* **DATA SECTION**
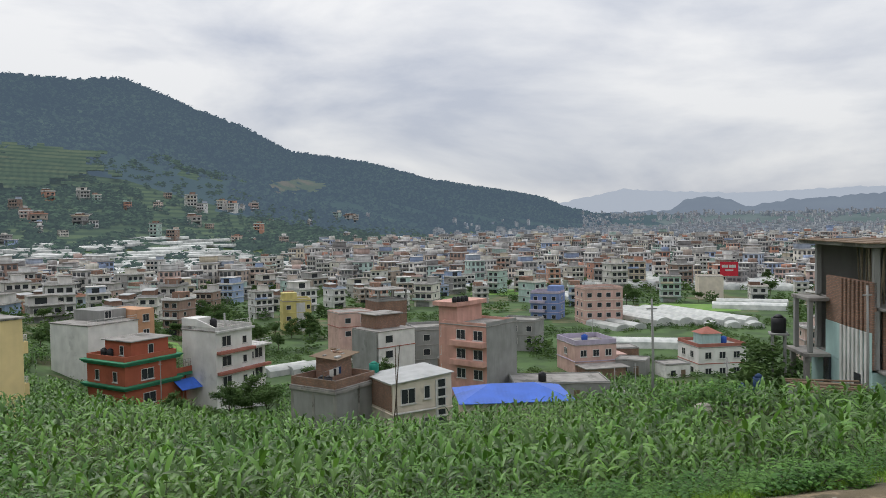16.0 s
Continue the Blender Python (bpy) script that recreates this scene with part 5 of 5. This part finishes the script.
# leaning poles beside the cream house, and a pale boulder in the field
for x, y, dx, z1 in ((8.3, 68.4, 1.1, -9.6), (9.2, 69.2, -0.1, -9.9)):
    bm = bmesh.new()
    z0 = ground(x, y) - 0.5
    tube(bm, [(x, y, z0), (x + dx * 0.55, y, (z0 + z1) / 2), (x + dx, y + 0.1, z1)], 0.07, 7, 0.045)
    solid("bamboo_pole", bm, M["bark"], "dark leaning bamboo pole beside the cream house", "pole")
bm = bmesh.new()
bmesh.ops.create_icosphere(bm, subdivisions=3, radius=0.34)
for v in bm.verts:
    v.co *= 1 + 0.3 * noise.noise(v.co * 4)
    v.co.z *= 0.75
solid("boulder", bm, M["stone"], "pale rounded boulder standing among the corn", "boulder", "", (15.4, 27.05, -5.95))

# ---- plastic greenhouses ----


def greenhouse_mesh(w, ln, hgt, n=7):
    bm = bmesh.new()
    rows = []
    for j in range(7):
        y = -ln / 2 + ln * j / 6
        sag = 0.04 * (j % 2)
        rows.append([bm.verts.new((-w / 2 * math.cos(math.pi * i / n), y, hgt * 0.45 * (0 < i < n) + (hgt * 0.55 - sag) * math.sin(math.pi * i / n))) for i in range(n + 1)])
    for a, b in zip(rows, rows[1:]):
        for i in range(n):
            bm.faces.new((a[i], a[i + 1], b[i + 1], b[i]))
    bm.faces.new(rows[0]), bm.faces.new(rows[-1][::-1])
    return mesh_of("greenhouse", bm, M["plastic"])


GH = greenhouse_mesh(5.2, 22, 2.3)
GH2 = greenhouse_mesh(4.2, 14, 1.7)
GH3 = greenhouse_mesh(4.9, 36, 2.5)


def greenhouse(x, y, yaw, me=GH, group="plastic tunnel greenhouses"):
    ob = new("greenhouse", me)
    ob.matrix_basis = pose(x, y, ground(x, y) - 0.1, 0, 0, yaw)
    return tagged(ob, "white plastic tunnel greenhouse on a field", "greenhouse", group)


for k in range(2):
    greenhouse(83.5 + 5.6 * k, 191.5 + 1.2 * k, 12, GH2)
for k in range(5):
    greenhouse(95.5 + 5.6 * k, 207.0 - 1.5 * k, 12, GH3)
for k in range(4):
    greenhouse(100 + 5.8 * k, 266 - k, 12)
for k in range(3):
    greenhouse(112 + 5.0 * k, 189 - 2.2 * k, -20, GH2)
greenhouse(143, 217, 58)
greenhouse(150, 226, 58)
greenhouse(76, 161, 66)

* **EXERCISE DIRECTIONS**
Write out an exact copy of the listing, first line through the line containing "# ---- plastic", with the pictures left out.

* **OUTPUT BELOW**
16.0 s
Continue the Blender Python (bpy) script that recreates this scene with part 5 of 5. This part finishes the script.
# leaning poles beside the cream house, and a pale boulder in the field
for x, y, dx, z1 in ((8.3, 68.4, 1.1, -9.6), (9.2, 69.2, -0.1, -9.9)):
    bm = bmesh.new()
    z0 = ground(x, y) - 0.5
    tube(bm, [(x, y, z0), (x + dx * 0.55, y, (z0 + z1) / 2), (x + dx, y + 0.1, z1)], 0.07, 7, 0.045)
    solid("bamboo_pole", bm, M["bark"], "dark leaning bamboo pole beside the cream house", "pole")
bm = bmesh.new()
bmesh.ops.create_icosphere(bm, subdivisions=3, radius=0.34)
for v in bm.verts:
    v.co *= 1 + 0.3 * noise.noise(v.co * 4)
    v.co.z *= 0.75
solid("boulder", bm, M["stone"], "pale rounded boulder standing among the corn", "boulder", "", (15.4, 27.05, -5.95))

# ---- plastic greenhouses ----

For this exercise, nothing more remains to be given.